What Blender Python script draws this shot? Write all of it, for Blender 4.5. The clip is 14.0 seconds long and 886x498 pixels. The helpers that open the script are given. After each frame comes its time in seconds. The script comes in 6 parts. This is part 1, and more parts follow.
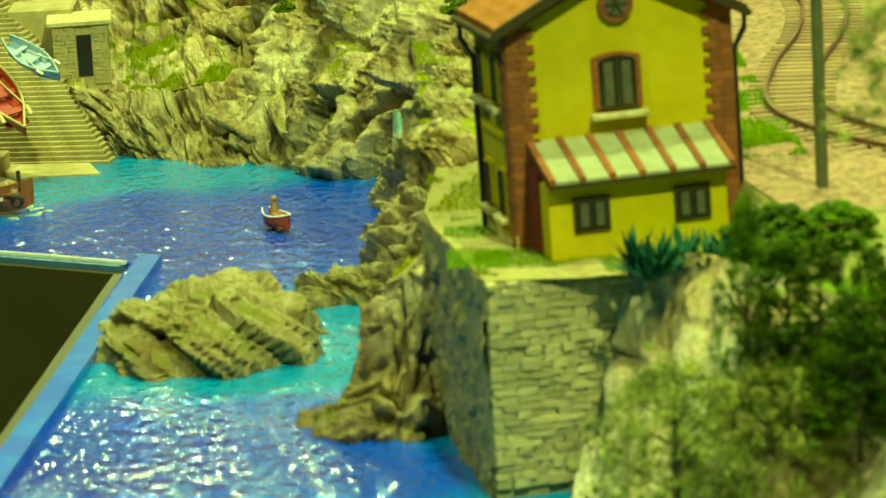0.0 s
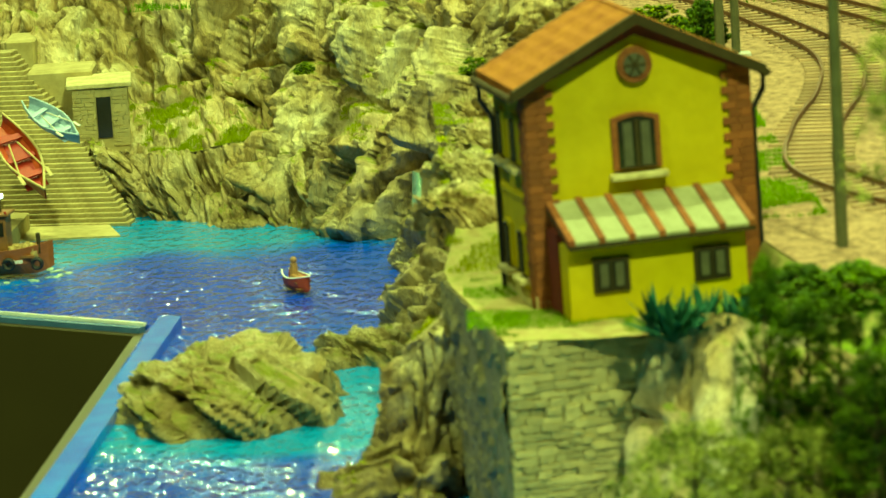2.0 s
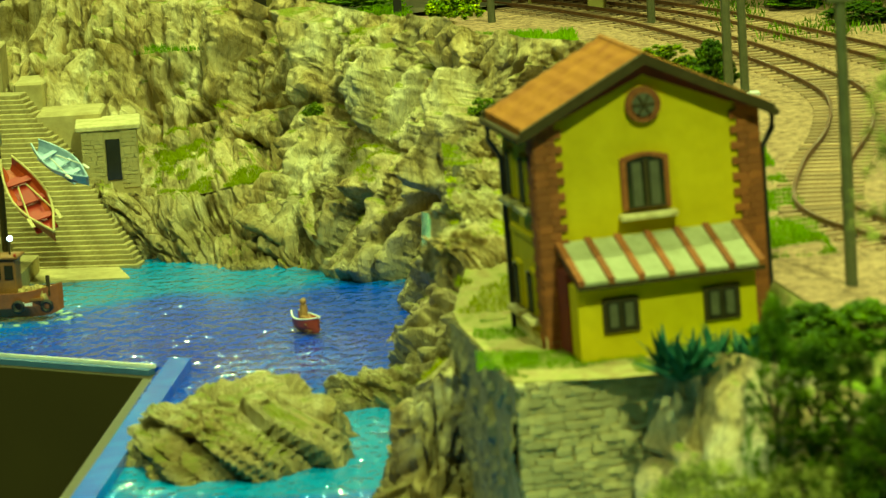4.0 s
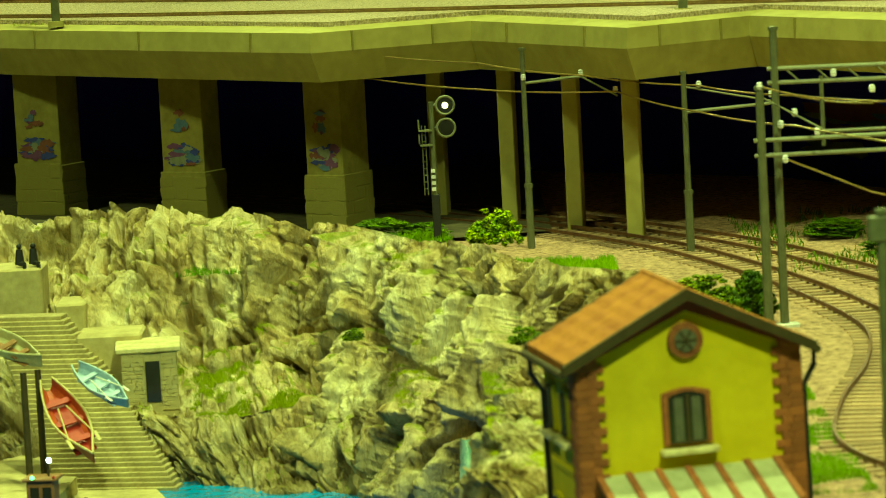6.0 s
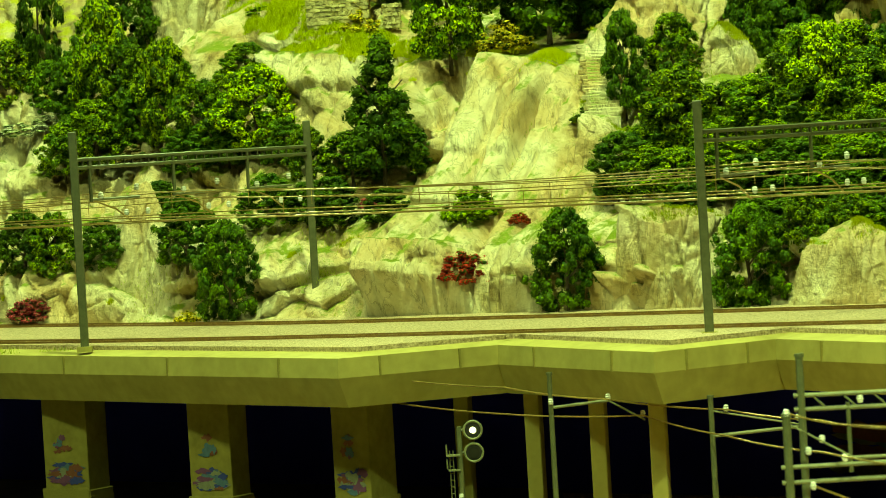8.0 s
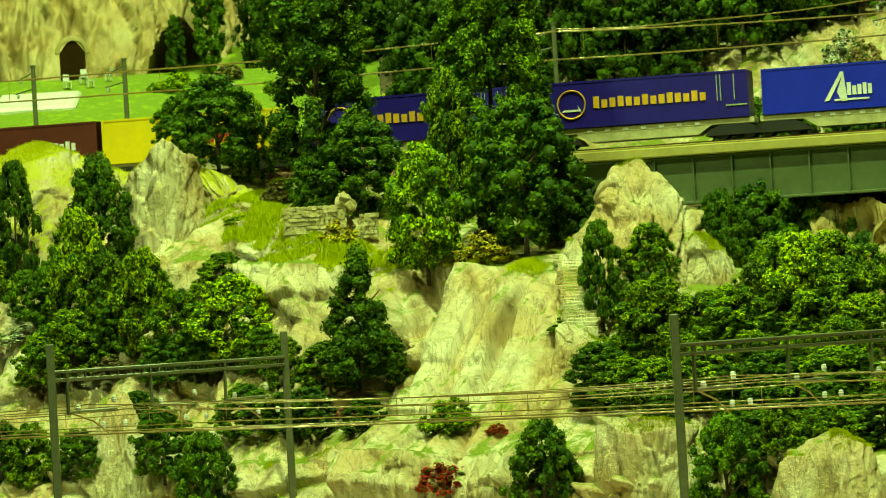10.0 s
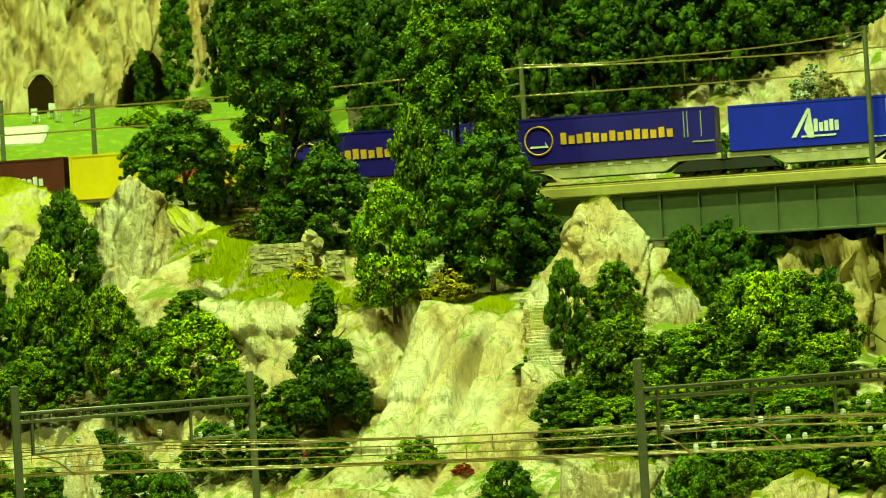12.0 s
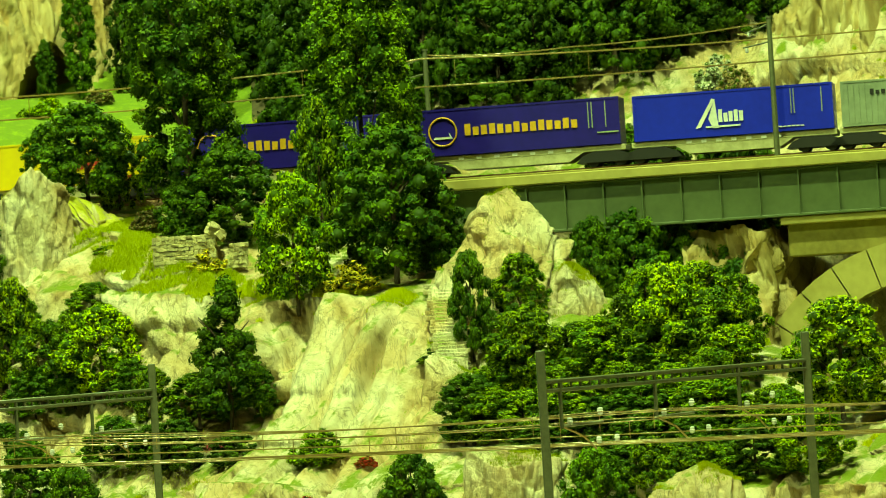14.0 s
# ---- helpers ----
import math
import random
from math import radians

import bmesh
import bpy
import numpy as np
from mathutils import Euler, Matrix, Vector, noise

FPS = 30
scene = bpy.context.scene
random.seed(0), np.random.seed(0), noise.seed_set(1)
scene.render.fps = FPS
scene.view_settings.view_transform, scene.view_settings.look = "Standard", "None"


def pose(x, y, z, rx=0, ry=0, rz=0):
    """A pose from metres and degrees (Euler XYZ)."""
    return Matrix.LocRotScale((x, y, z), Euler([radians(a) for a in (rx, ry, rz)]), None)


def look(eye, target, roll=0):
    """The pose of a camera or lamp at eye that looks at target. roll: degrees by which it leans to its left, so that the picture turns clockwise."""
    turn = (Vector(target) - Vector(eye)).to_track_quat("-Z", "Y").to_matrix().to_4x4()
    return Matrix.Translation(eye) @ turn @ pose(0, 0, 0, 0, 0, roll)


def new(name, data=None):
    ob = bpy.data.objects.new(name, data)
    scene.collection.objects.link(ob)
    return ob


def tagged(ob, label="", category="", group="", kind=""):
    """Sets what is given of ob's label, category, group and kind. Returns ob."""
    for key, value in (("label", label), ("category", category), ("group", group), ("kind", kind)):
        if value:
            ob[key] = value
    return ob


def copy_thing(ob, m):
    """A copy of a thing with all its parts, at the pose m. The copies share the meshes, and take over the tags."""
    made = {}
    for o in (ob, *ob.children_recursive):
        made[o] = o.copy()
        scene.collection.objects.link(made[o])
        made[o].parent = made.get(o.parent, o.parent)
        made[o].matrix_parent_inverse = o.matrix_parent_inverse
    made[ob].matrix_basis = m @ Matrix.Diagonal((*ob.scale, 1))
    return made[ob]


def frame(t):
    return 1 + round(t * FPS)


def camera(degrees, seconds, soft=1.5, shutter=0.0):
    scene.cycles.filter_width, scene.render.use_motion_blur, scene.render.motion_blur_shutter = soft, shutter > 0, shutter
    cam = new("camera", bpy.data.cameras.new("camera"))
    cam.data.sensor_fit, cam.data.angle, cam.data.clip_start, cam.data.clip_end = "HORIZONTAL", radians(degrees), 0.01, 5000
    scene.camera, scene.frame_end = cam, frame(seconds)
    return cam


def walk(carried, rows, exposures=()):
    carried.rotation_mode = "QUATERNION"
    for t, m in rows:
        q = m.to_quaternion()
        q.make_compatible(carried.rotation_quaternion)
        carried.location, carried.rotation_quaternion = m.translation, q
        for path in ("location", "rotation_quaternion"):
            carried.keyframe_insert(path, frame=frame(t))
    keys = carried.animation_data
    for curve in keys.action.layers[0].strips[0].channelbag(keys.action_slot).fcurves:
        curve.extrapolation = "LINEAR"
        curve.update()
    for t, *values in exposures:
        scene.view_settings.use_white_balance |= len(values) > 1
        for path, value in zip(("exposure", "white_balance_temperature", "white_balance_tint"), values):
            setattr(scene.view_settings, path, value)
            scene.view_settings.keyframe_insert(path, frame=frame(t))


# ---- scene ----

++++

*What is asked*:
Images should not appear in the copy; retype the listing above exactly.

*Complete answer*:
What Blender Python script draws this shot? Write all of it, for Blender 4.5. The clip is 14.0 seconds long and 886x498 pixels. The helpers that open the script are given. After each frame comes its time in seconds. The script comes in 6 parts. This is part 1, and more parts follow.
0.0 s
2.0 s
4.0 s
6.0 s
8.0 s
10.0 s
12.0 s
14.0 s
# ---- helpers ----
import math
import random
from math import radians

import bmesh
import bpy
import numpy as np
from mathutils import Euler, Matrix, Vector, noise

FPS = 30
scene = bpy.context.scene
random.seed(0), np.random.seed(0), noise.seed_set(1)
scene.render.fps = FPS
scene.view_settings.view_transform, scene.view_settings.look = "Standard", "None"


def pose(x, y, z, rx=0, ry=0, rz=0):
    """A pose from metres and degrees (Euler XYZ)."""
    return Matrix.LocRotScale((x, y, z), Euler([radians(a) for a in (rx, ry, rz)]), None)


def look(eye, target, roll=0):
    """The pose of a camera or lamp at eye that looks at target. roll: degrees by which it leans to its left, so that the picture turns clockwise."""
    turn = (Vector(target) - Vector(eye)).to_track_quat("-Z", "Y").to_matrix().to_4x4()
    return Matrix.Translation(eye) @ turn @ pose(0, 0, 0, 0, 0, roll)


def new(name, data=None):
    ob = bpy.data.objects.new(name, data)
    scene.collection.objects.link(ob)
    return ob


def tagged(ob, label="", category="", group="", kind=""):
    """Sets what is given of ob's label, category, group and kind. Returns ob."""
    for key, value in (("label", label), ("category", category), ("group", group), ("kind", kind)):
        if value:
            ob[key] = value
    return ob


def copy_thing(ob, m):
    """A copy of a thing with all its parts, at the pose m. The copies share the meshes, and take over the tags."""
    made = {}
    for o in (ob, *ob.children_recursive):
        made[o] = o.copy()
        scene.collection.objects.link(made[o])
        made[o].parent = made.get(o.parent, o.parent)
        made[o].matrix_parent_inverse = o.matrix_parent_inverse
    made[ob].matrix_basis = m @ Matrix.Diagonal((*ob.scale, 1))
    return made[ob]


def frame(t):
    return 1 + round(t * FPS)


def camera(degrees, seconds, soft=1.5, shutter=0.0):
    scene.cycles.filter_width, scene.render.use_motion_blur, scene.render.motion_blur_shutter = soft, shutter > 0, shutter
    cam = new("camera", bpy.data.cameras.new("camera"))
    cam.data.sensor_fit, cam.data.angle, cam.data.clip_start, cam.data.clip_end = "HORIZONTAL", radians(degrees), 0.01, 5000
    scene.camera, scene.frame_end = cam, frame(seconds)
    return cam


def walk(carried, rows, exposures=()):
    carried.rotation_mode = "QUATERNION"
    for t, m in rows:
        q = m.to_quaternion()
        q.make_compatible(carried.rotation_quaternion)
        carried.location, carried.rotation_quaternion = m.translation, q
        for path in ("location", "rotation_quaternion"):
            carried.keyframe_insert(path, frame=frame(t))
    keys = carried.animation_data
    for curve in keys.action.layers[0].strips[0].channelbag(keys.action_slot).fcurves:
        curve.extrapolation = "LINEAR"
        curve.update()
    for t, *values in exposures:
        scene.view_settings.use_white_balance |= len(values) > 1
        for path, value in zip(("exposure", "white_balance_temperature", "white_balance_tint"), values):
            setattr(scene.view_settings, path, value)
            scene.view_settings.keyframe_insert(path, frame=frame(t))


# ---- scene ----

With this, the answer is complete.